OPINION

"Damn right I want a downgrade!"

John Kane-Berman asks whether that is what President Zuma really wants

"You're damn right I want a downgrade!"     

One of the best courtroom dramas ever filmed has a young US Navy lawyer, Lieutenant Daniel Kaffee, trapping Colonel Nathan R Jessup into a damning admission in the witness box that leads to Jessup's arrest. The issue is whether Jessup, played by Jack Nicholson, issued a criminal order for a "code red", a form of violent extrajudicial punishment that led to the death of a young marine at the Guantanamo base in Cuba at the hands of some of his fellow marines.

Kaffee, played by Tom Cruise in the 1992 film entitled A Few Good Men, suspects that Jessup actually wants to make the self-incriminating admission to show the wet-behind-the-ears lawyer how discipline is maintained among real soldiers as opposed to the ones wearing sparkling white naval uniforms. Provoked beyond endurance by Kaffee's insistent and insubordinate questioning as to whether he ordered a code red, Jessup finally blurts out "You're damn right I did!"
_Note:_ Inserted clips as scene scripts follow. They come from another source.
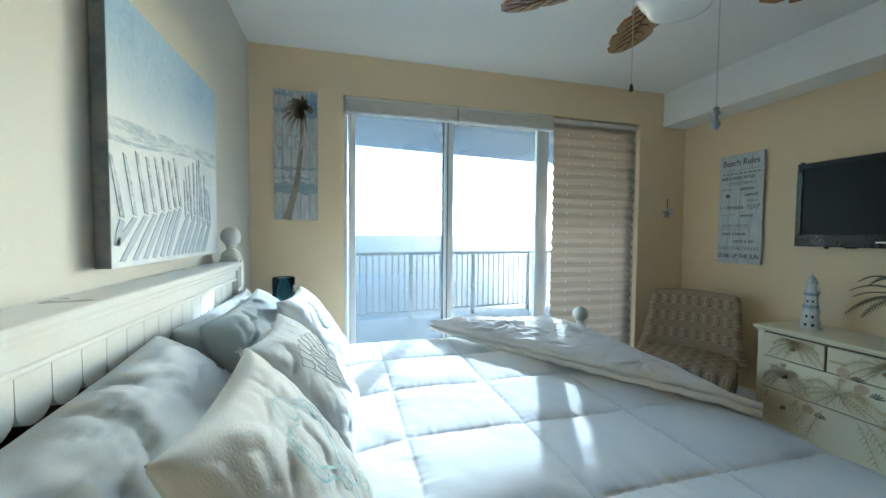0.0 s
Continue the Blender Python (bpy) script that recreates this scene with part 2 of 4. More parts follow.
def slab(bm, z0, z1, off, x0=-3.0, x1=10.0, n=26):
    pts = [(x0 + (x1 - x0) * k / n, edge_y(x0 + (x1 - x0) * k / n) + off) for k in range(n + 1)]
    return prism(bm, [(x1, 3.2), (x0, 3.2)] + pts, z1 - z0, Matrix.Translation((0, 0, z0)))


structure("balcony_floor", slab(B(), -0.2, -0.02, 0.12), CONC, "pale concrete balcony floor striped by railing shadows", "balcony")
structure("balcony_ceiling", slab(B(), 2.75, 2.95, 0.02), STUCCO, "white textured balcony ceiling with a curved edge", "balcony")

# ---- balcony railing ----
rail = thing("balcony_railing", (1.5, 6.1, -0.02), "white aluminium balcony railing with thin upright bars", "railing")
R0 = Vector((1.5, 6.1, -0.02))
xs = [-2.5 + 0.25 * k for k in range(45)]
part("top_rail", tube(B(), [Vector((x, edge_y(x), 1.06)) - R0 for x in xs], 0.028, 8), ALU, rail)
part("bottom_rail", tube(B(), [Vector((x, edge_y(x), 0.10)) - R0 for x in xs], 0.018, 6), ALU, rail)
post_me = bar_me = None
k = 0
x = -2.232
while x < 8.4:
    wide = k % 11 == 5
    w = 0.032 if wide else 0.012
    if wide and post_me is None or not wide and bar_me is None:
        ob = part("post" if wide else "baluster", box(B(), -w, w, -w, w, 0.0 if wide else 0.11, 1.05, 0.002, seg=1), ALU, rail)
        if wide:
            post_me = ob.data
        else:
            bar_me = ob.data
    else:
        ob = new("post" if wide else "baluster", post_me if wide else bar_me)
        ob.parent = rail
    ob.location = Vector((x, edge_y(x), -0.02 if wide else 0.0)) - R0
    x += 0.104
    k += 1

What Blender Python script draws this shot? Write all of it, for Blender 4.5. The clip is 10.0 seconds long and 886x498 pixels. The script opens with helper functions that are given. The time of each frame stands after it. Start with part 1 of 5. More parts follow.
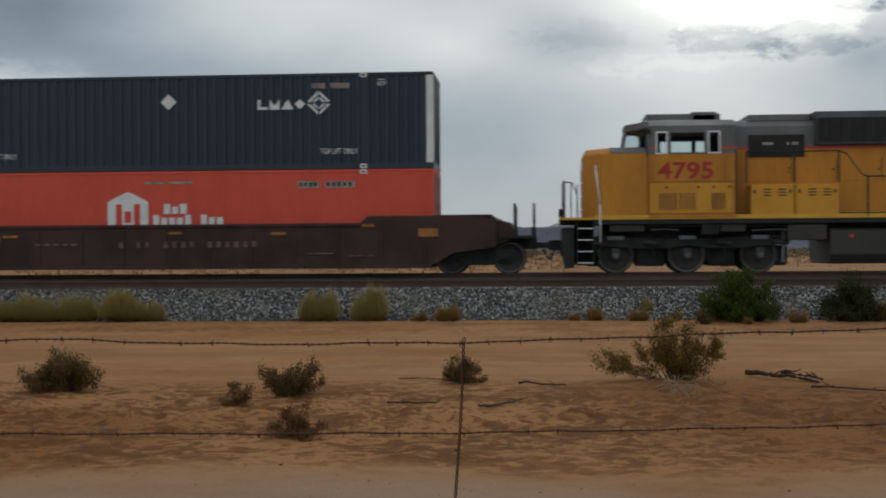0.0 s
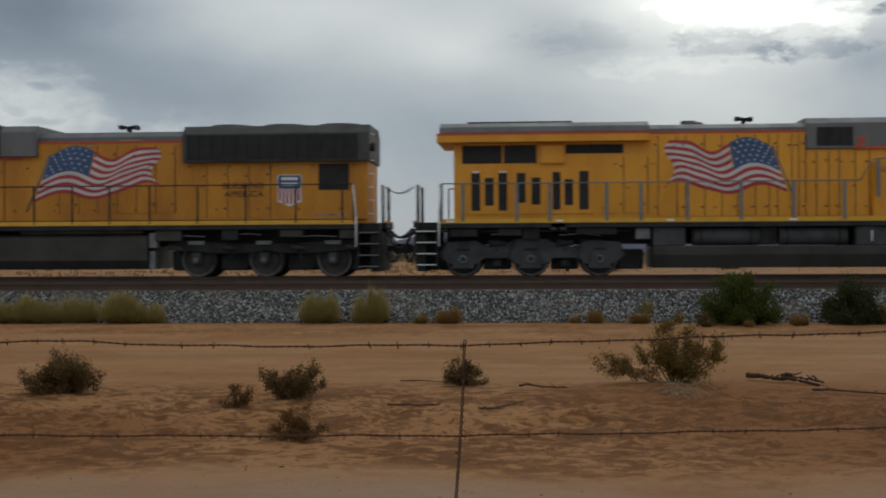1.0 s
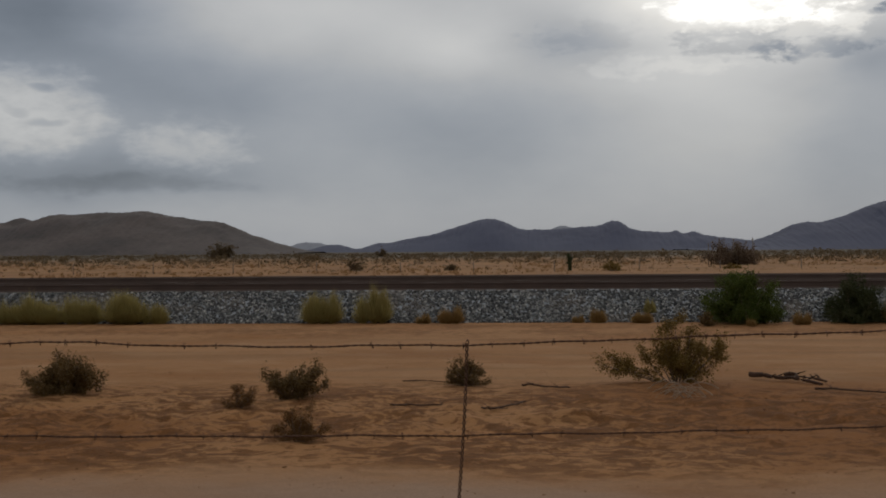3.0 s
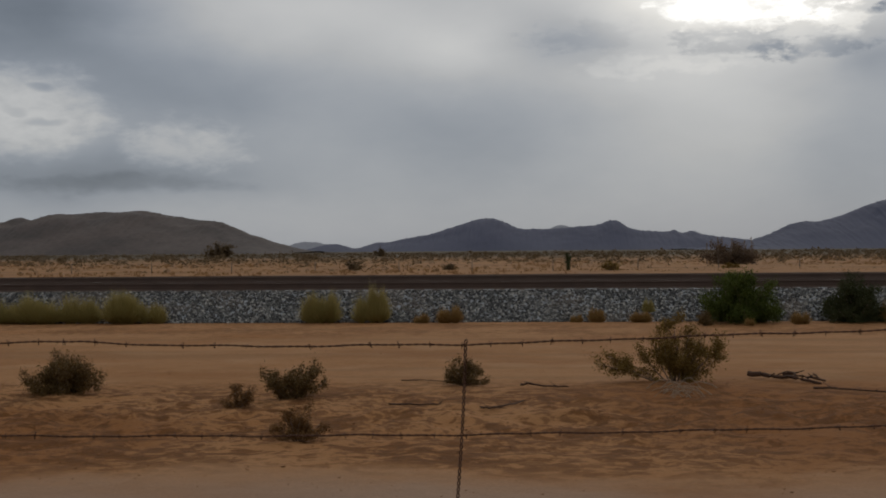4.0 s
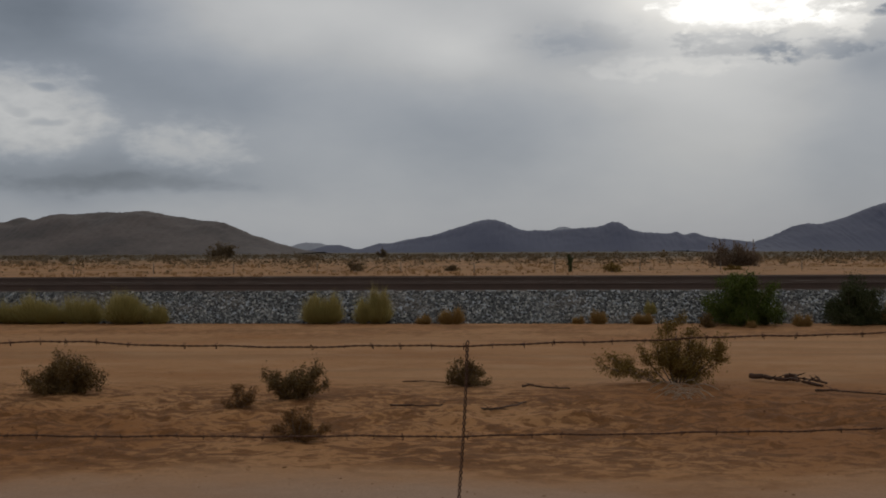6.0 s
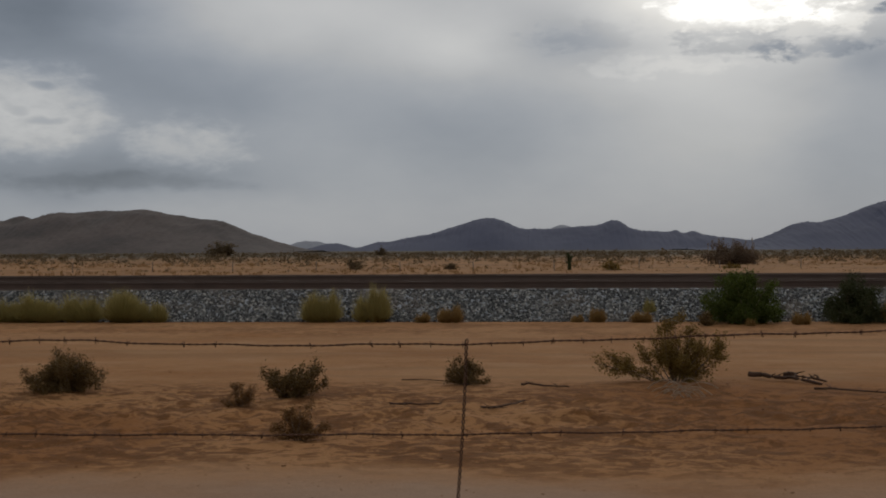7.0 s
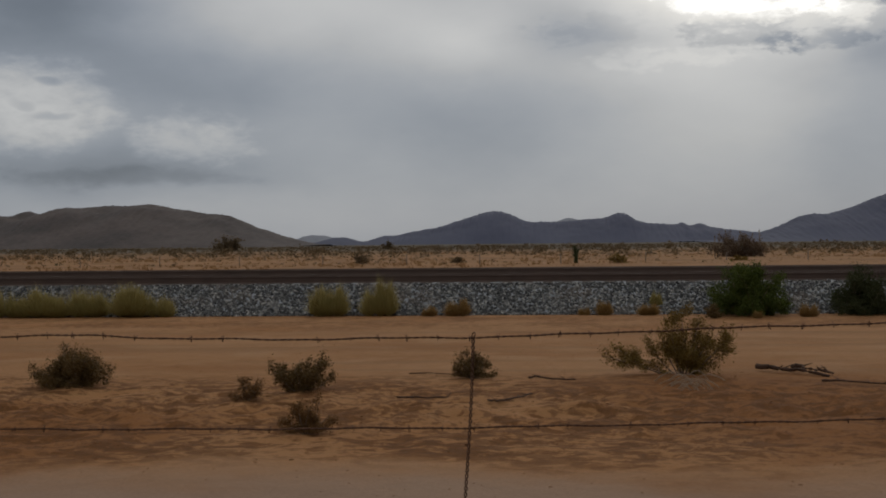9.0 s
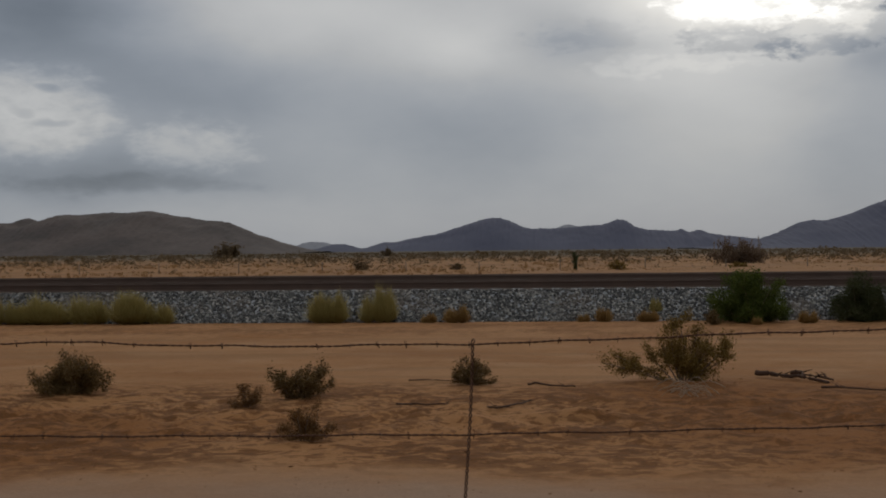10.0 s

It would be good to see Jacob Zuma in the witness box questioned as to whether or not he would like to see South Africa downgraded by international credit ratings agencies when they reassess the country later this year. President Zuma is too smooth to be so easily provoked, but it is difficult to avoid the suspicion that he would actually like to see a downgrade.   

To the Marxists and economic illiterates in his party and among its communist and trade union allies, defiance of the agencies' warnings would be a powerful means of expressing contempt for the colonialist imperialism and white monopoly capitalism the agencies supposedly represent. The certainty that they would react adversely to any dismissal of Pravin Gordhan from the finance ministry no doubt gives Mr Zuma and his business associates an extra reason to hate the agencies. They are in effect protecting the man who holds the keys to the National Treasury and is therefore supposedly in a position to prevent more looting. 

When the "Hawks" renewed their witch-hunt against Mr Gordhan last month, Business Leadership South Africa said it was shocked by this "sinister behaviour" which "so insidiously subverted "the national collective effort to avoid a ratings downgrade". Since any action against Mr Gordhan is almost certain to contribute to a downgrade, it is a reasonable assumption that the "sinister" behaviour" was not negligent but a deliberate attempt to bring about this result.             

In February this year, this column expressed the view that the African National Congress (ANC) did not take the agencies seriously, as it had previously fobbed them off with empty promises. One of the themes this year has been pep talks to "Team SA". Various ministers have thus called for "all hands on deck" and "pulling up our socks". Another theme has been "working round the clock", "tackling red tape head on", "re-industrialising the economy", "fast-tracking reform," and "reigniting growth".      

Little by way of reform of state-owned enterprises has materialised, except that Mr Zuma is seeking greater personal control over them. Nor is there any sign of the promised "structural reforms" that will supposedly "re-ignite" growth. New procurement regulations in the pipeline will damage growth by pushing up business costs.

The proposed new mining charter will discourage investment in that sector. The mooted new national minimum wage will undermine employment growth. Of the promised legislative amendments to make secret strike ballots compulsory, there has been little sign.

Various business leaders are in the meantime planning a trip to New York next month to put investors at ease about South Africa. They would be wise to remember what Geoffrey Howe said about Margaret Thatcher when he resigned from her Cabinet in 1990. He had been sent in to bat in Europe only to find that when he got to the crease and faced the first ball, the team captain had broken his bat behind him.  

* John Kane-Berman is a policy fellow at the Institute of Race Relations, a think-tank promoting political and economic freedom.